著者の楯岡氏は、システム開発会社、デザイン会社を経て、28歳のときに、妻の両親が経営する町の不動産会社を継ぐことを決意する。修業のため営業未経験で入社した大手不動産会社は、有名なブラック企業。長時間労働と月に数回の少ない休日、過酷なノルマ追及圧力と人格否定にまで及ぶ上司からの罵詈雑言により、中途社員の8割が数年で退社するほどの厳しさだった。心身ともにボロボロになり、会社を辞めることばかり考える日々を送るが、「不動産の仕事を覚えるまでの辛抱だ」とゴールを決め、やがて最短で役職者に昇進。表彰式常連のトップ営業マンになる。
現在は、当初の予定通り、妻の両親が経営するきねや不動産株式会社に勤務し、経営にも参画している。
怒鳴られ蹴られ小突き回されながらも、ブラック企業から学んだことも多いと楯岡氏はいう。
例えば、入社時、所長から「靴の底をどれだけ短期間ですり減らし、どれだけ靴をダメにしたかで、結果が違ってくるんだ!」と言われ、不動産業も営業もはじめての楯岡氏は、そのあまりのどぎつさにドン引きした。しかし、それなりに経験とキャリアを積んできたとき、所長の言わんとしていることが楯岡氏なりに解釈できるようになる。「積極的にお客さまのために時間を使え」ということなのだ。

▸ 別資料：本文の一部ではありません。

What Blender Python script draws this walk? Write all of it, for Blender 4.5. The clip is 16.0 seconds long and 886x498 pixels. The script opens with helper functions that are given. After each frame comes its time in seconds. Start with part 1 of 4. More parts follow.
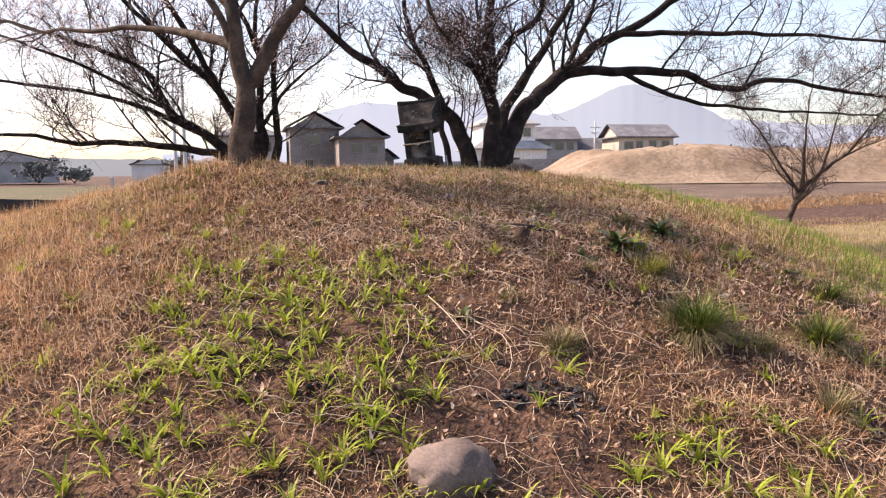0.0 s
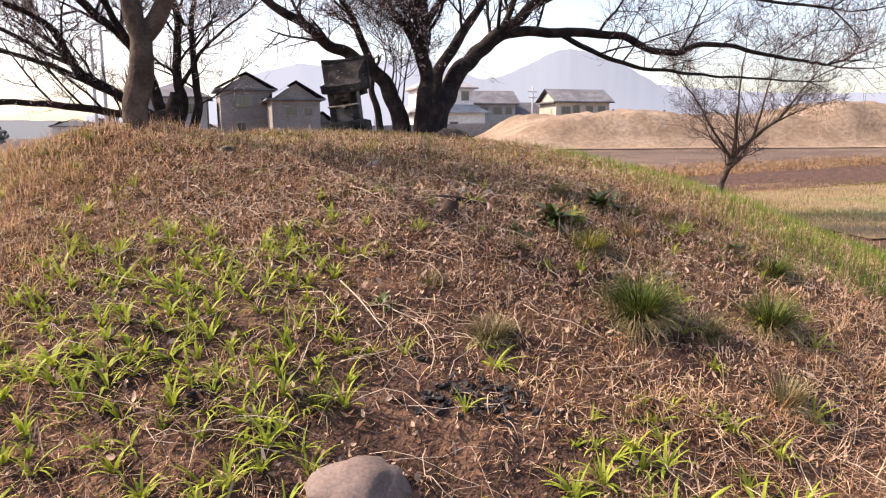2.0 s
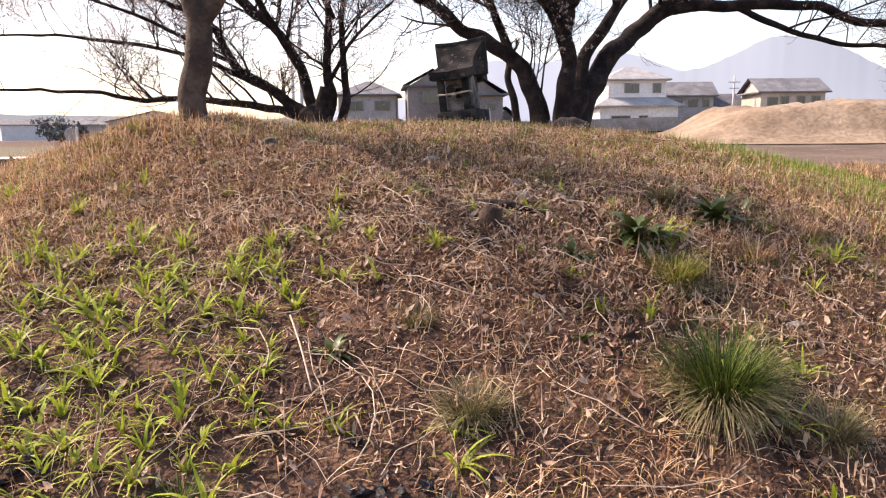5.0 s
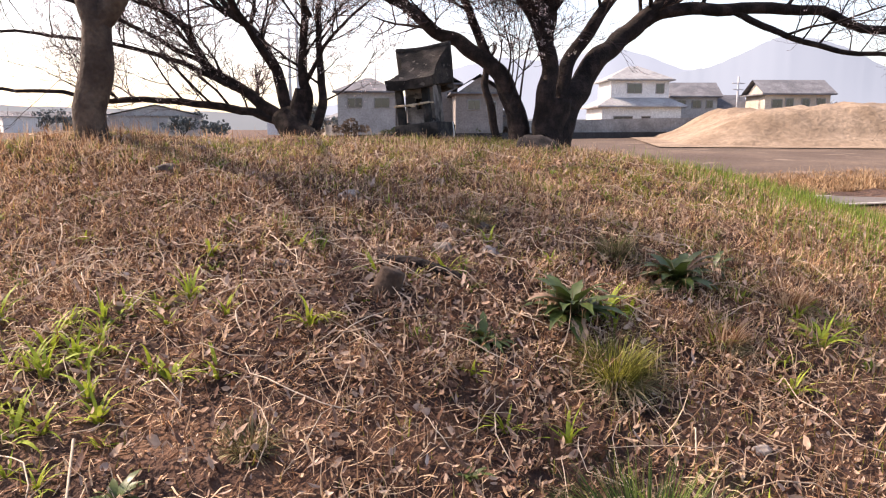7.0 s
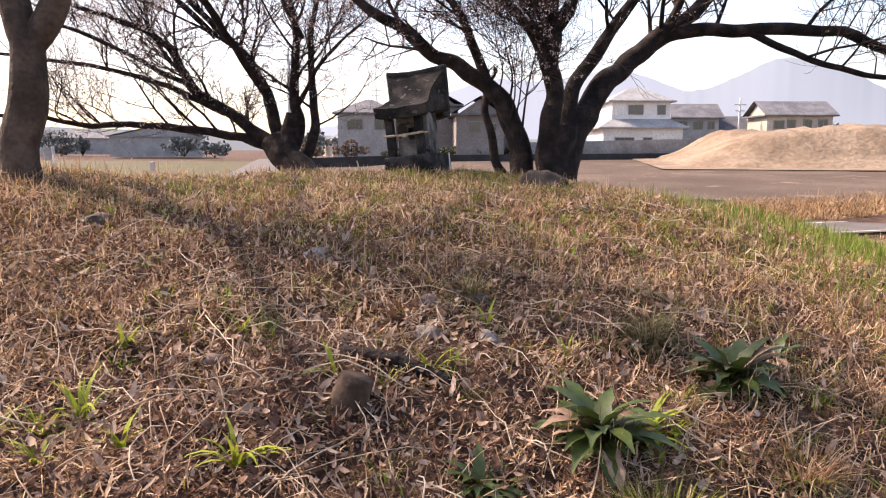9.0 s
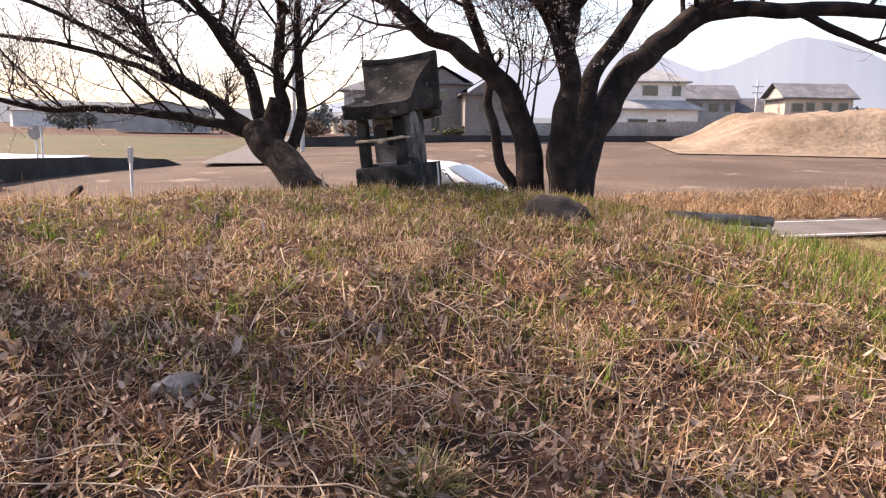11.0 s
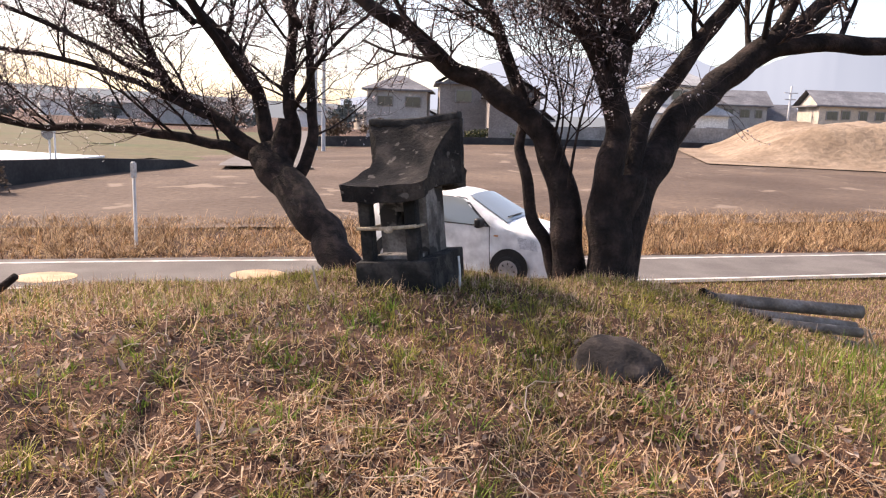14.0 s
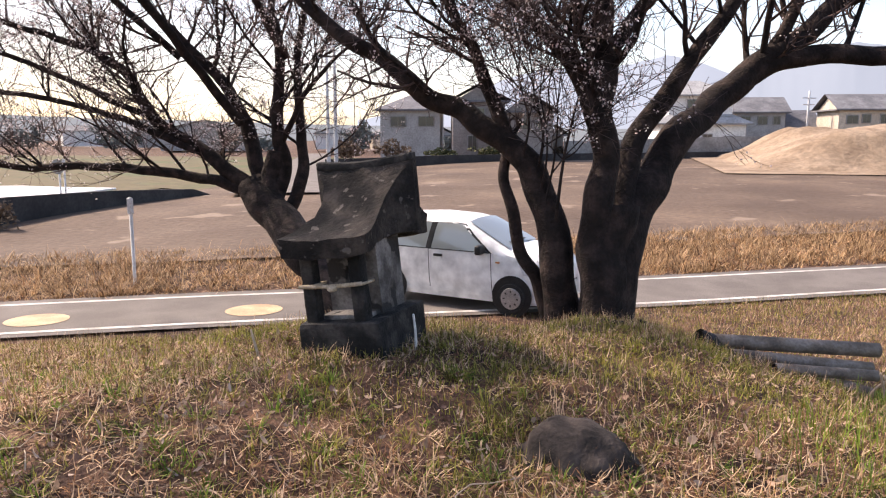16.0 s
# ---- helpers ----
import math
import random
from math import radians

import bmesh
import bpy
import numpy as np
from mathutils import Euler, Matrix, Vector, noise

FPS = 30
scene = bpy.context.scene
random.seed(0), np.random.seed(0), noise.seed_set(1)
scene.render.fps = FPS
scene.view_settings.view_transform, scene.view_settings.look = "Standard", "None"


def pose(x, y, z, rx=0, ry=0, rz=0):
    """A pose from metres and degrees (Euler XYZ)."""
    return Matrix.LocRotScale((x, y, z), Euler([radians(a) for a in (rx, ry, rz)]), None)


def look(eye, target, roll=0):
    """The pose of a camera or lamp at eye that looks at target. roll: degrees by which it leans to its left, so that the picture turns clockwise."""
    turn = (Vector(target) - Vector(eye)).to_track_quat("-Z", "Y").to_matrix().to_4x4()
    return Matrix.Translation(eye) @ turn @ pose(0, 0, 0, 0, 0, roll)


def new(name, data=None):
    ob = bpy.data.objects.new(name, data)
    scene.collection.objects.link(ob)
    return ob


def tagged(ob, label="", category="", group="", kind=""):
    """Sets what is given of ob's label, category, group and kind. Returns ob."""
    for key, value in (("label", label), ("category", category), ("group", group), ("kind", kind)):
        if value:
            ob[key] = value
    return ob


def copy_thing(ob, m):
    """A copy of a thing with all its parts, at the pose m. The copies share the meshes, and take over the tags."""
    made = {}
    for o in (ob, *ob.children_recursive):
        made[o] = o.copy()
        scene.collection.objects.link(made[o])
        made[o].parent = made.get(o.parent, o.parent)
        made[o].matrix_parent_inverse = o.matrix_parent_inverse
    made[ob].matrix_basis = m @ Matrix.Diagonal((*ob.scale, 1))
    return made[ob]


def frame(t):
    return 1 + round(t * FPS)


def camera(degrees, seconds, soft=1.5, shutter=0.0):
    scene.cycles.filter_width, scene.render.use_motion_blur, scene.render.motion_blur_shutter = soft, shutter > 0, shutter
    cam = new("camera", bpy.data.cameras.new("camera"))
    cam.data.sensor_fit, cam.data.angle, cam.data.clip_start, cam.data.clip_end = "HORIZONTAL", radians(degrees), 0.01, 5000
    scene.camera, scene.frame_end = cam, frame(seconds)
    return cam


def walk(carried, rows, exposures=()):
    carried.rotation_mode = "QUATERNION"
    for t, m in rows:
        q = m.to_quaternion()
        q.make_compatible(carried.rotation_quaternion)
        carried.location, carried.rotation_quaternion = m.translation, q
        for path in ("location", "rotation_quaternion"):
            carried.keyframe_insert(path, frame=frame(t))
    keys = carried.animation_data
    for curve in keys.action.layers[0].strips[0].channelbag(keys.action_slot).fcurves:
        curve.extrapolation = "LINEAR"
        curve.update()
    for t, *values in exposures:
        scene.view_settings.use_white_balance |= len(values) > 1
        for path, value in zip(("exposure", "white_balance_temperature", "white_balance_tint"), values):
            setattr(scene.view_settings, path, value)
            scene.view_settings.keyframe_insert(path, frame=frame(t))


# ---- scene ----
cam = camera(63.7, 16.0, 1.2)
PATH = [
    (0, (-0.043, 0.433, 1.430), (0.001, 2.421, 1.216), -0.5),
    (0.5, (0.066, 0.549, 1.450), (0.116, 2.535, 1.226), -0.7),
    (1, (0.129, 0.621, 1.444), (0.212, 2.604, 1.195), -0.6),
    (1.5, (0.121, 0.774, 1.431), (0.269, 2.748, 1.148), -0.3),
    (2, (0.095, 0.933, 1.440), (0.307, 2.897, 1.127), -0.2),
    (2.5, (0.205, 1.137, 1.423), (0.409, 3.100, 1.102), -0.2),
    (3, (0.411, 1.422, 1.375), (0.437, 3.405, 1.115), -0.8),
    (3.5, (0.522, 1.634, 1.363), (0.489, 3.612, 1.068), -0.6),
    (3.7, (0.575, 1.716, 1.360), (0.506, 3.692, 1.056), -0.6),
    (5.8, (1.076, 2.274, 1.464), (0.702, 4.206, 1.106), -0.3),
    (6, (1.092, 2.373, 1.489), (0.731, 4.302, 1.099), 0.1),
    (6.5, (1.142, 2.547, 1.531), (0.857, 4.494, 1.177), 0.3),
    (7, (1.265, 2.828, 1.570), (0.950, 4.775, 1.239), 0.2),
    (7.5, (1.319, 3.013, 1.607), (0.951, 4.956, 1.309), 0.2),
    (8, (1.245, 3.229, 1.652), (0.886, 5.175, 1.365), 0.5),
    (8.5, (1.188, 3.341, 1.687), (0.878, 5.296, 1.398), 0.8),
    (8.7, (1.206, 3.415, 1.666), (0.886, 5.370, 1.394), 0.2),
    (10.8, (1.109, 4.799, 1.876), (0.790, 6.744, 1.535), 0.5),
    (11, (1.142, 4.904, 1.897), (0.801, 6.846, 1.560), 0.9),
    (11.5, (1.082, 5.082, 2.041), (0.703, 7.015, 1.692), 0.5),
    (12, (1.036, 5.201, 2.054), (0.630, 7.128, 1.709), 1.1),
    (12.5, (1.005, 5.411, 2.037), (0.577, 7.337, 1.708), 1.0),
    (13, (0.962, 5.681, 2.203), (0.543, 7.607, 1.862), 3.1),
    (13.5, (0.942, 5.806, 2.343), (0.535, 7.733, 1.997), 2.2),
    (14, (0.916, 6.023, 2.381), (0.521, 7.952, 2.031), 2.2),
    (14.5, (0.900, 6.184, 2.497), (0.392, 8.086, 2.147), 1.0),
    (15, (0.951, 6.175, 2.533), (0.445, 8.082, 2.206), 0.3),
    (15.5, (1.039, 6.300, 2.513), (0.568, 8.219, 2.202), 0.0),
    (16, (1.163, 6.517, 2.514), (0.708, 8.441, 2.209), 0.1),
]
walk(cam, [(t, look(eye, target, roll)) for t, eye, target, roll in PATH], [(0.0, 0.78, 7250, 23), (8.0, 0.89, 7300, 23), (11.5, 0.85, 7300, 23), (16.0, 0.78, 7100, 20)])

# ---- light ----
SUN_EL, SUN_AZ = 43.0, -72.0          # degrees; azimuth from +y towards +x
world = bpy.data.worlds.new("world")
scene.world = world
world.use_nodes = True
wn = world.node_tree.nodes
sky = wn.new("ShaderNodeTexSky")
sky.sky_type, sky.sun_disc = "NISHITA", False
sky.sun_elevation, sky.sun_rotation = radians(SUN_EL), radians(SUN_AZ)
sky.air_density, sky.dust_density, sky.ozone_density = 1.0, 2.0, 1.0
wn["Background"].inputs["Strength"].default_value = 0.19
world.node_tree.links.new(sky.outputs[0], wn["Background"].inputs[0])

sun = new("sun", bpy.data.lights.new("sun", "SUN"))
sun.data.energy, sun.data.angle, sun.data.color = 5.0, radians(0.6), (1.0, 0.90, 0.76)
sa, se = radians(SUN_AZ), radians(SUN_EL)
sun.matrix_world = look((0, 0, 50), Vector((0, 0, 50)) - Vector((math.sin(sa) * math.cos(se), math.cos(sa) * math.cos(se), math.sin(se))))

# ---- materials ----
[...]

不動産の取引では交渉ごとが当たり前の仕事。買い手からの金額交渉があった際、担当者と売主との間に人間関係が築けているかどうかで、交渉結果は大きく左右される場合が多い。それが、たとえ売主が遠方に住んでいるような案件でも積極的に会いに行くことが重要となる。楯岡氏は遠ければ、遠いほど、お客様からの信頼を得る大きなチャンスと捉え、積極的に会いに行った。しかも要件が小さければ小さいほどより効果は高い。

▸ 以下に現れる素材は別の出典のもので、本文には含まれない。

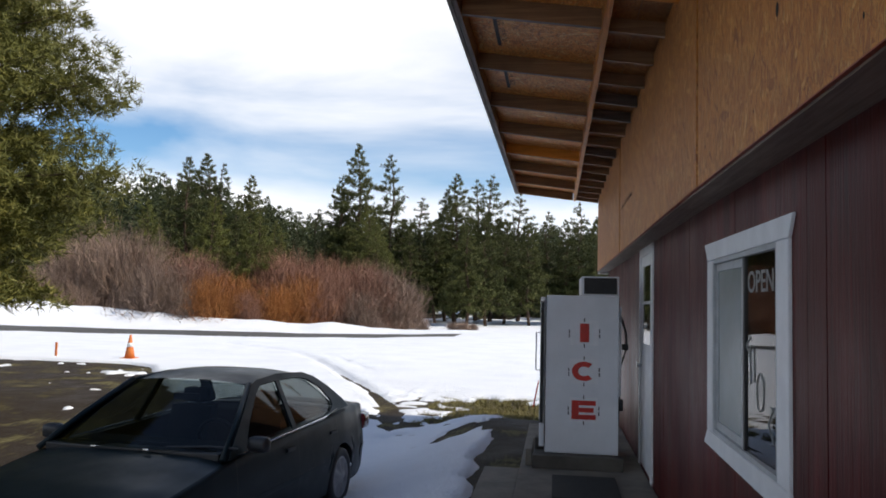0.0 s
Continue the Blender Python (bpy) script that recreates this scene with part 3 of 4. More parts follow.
def rough_board(x0, x1, y0, y1, low):
    """A long board with a chewed lower edge."""
    r = random.Random(31)
    bm, rows = bmesh.new(), []
    for y in np.arange(y0, y1 + 0.01, 0.055):
        l, d = low + r.uniform(-0.004, 0.003), r.uniform(-0.0015, 0.0015)
        rows.append([bm.verts.new((x, y, deck(x) - q)) for x, q in ((x0 + d, 0.001), (x0 + d, l - 0.012), (x0 + 0.012, l), (x1, l - r.uniform(0, 0.006)), (x1, 0.001))])
    for p, q in zip(rows, rows[1:]):
        for k in range(5):
            bm.faces.new((p[k], q[k], q[(k + 1) % 5], p[(k + 1) % 5]))
    bm.faces.new(rows[0])
    bm.faces.new(rows[-1][::-1])
    bmesh.ops.recalc_face_normals(bm, faces=bm.faces[:])
    return bm


part("outer_fascia", rough_board(FX - 0.078, FX - 0.0385, Y0, 0.26, 0.146), RIM, roof, "blackened rough fascia board")
member("outer_fascia", FX - 0.066, FX - 0.0385, 0.262, Y1, 0.140, [GREY_Y, GREY_Y], "grey weathered fascia board")
member("splice_block", FX + 0.001, FX + 0.022, 0.17, 0.52, 0.14, [WOOD_X, WOOD_X], "fresh wooden splice block")
kx, ky = 0.085, -0.996
ring_v = [(kx + 0.019 * math.cos(t), ky + 0.013 * math.sin(t), deck(kx) - 0.1305) for t in np.linspace(0, 2 * math.pi, 13)[:-1]]
mesh_ob("knot", ring_v + [(kx, ky, deck(kx) - 0.1312)], [((i + 1) % 12, i, 12) for i in range(12)], KNOT, roof, "dark knot")
bm = bmesh.new()
for yy in (0.21, -1.005):
    for s in (0.03, 0.095):
        block(0.14, 0.15, yy - 0.0015 - 0.012, yy - 0.010, deck(0.145) - 0.02 - s, deck(0.145) - 0.012 - s, bm=bm)
part("nail_head", bm, DARK, roof)


def stamp_deck(x, y0, y1, wide):
    bm, y = bmesh.new(), y0
    while y < y1:
        h = rng.uniform(0.006, 0.020)
        for q in range(rng.randint(5, 9)):
            a = x + rng.uniform(0, wide * 0.7)
            b = a + rng.uniform(0.004, wide * 0.22)
            bm2 = skew([(xx, yy, deck(xx) + l) for xx in (a, b) for yy in (y, y + h * rng.uniform(0.3, 0.8)) for l in (-0.0015, -0.0002)])
            tmp = bpy.data.meshes.new("stamp_tmp")
            bm2.to_mesh(tmp)
            bm2.free()
            bm.from_mesh(tmp)
            bpy.data.meshes.remove(tmp)
        y += h + rng.uniform(0.004, 0.03) + (0.05 if rng.random() < 0.12 else 0)
    return part("stamp", bm, INK, roof, "black printed mark")


stamp_deck(0.02, -1.50, -1.04, 0.13)
stamp_deck(-0.54, -0.92, 0.1, 0.085)
stamp_deck(-0.52, 0.45, 1.2, 0.07)
for yy in (1.45, 2.65, 3.85):
    part("stamp", slab(-0.53, -0.50, yy, yy + 0.9, -0.0015, -0.0002), INK, roof)
    stamp_deck(-0.50, yy + 0.1, yy + 0.8, 0.06)

# ---- window ----
wy0, wy1, wz0, wz1 = WIN
window = tagged(empty("window_1"), "white trimmed sliding window with painted letters on the pane", "window", kind="structure")
px = WX - 0.014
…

お客さまとの接触回数を増やしてもらう、好きになってもらうのだ。遠方だと「ついで仕事」をすることはできないが、お客さまから強い信頼を寄せられるためには、「ついでがない仕事」も必要だという。
今はネットで会社のことを調べることはできる。しかし、実際に入ってみないと、その実態や自分に合うかどうかわからないことは多い。もし、ブラック企業だといわれる会社だったなら、そこで働くモチベーションをどう作るか、本書から学ぶことができる。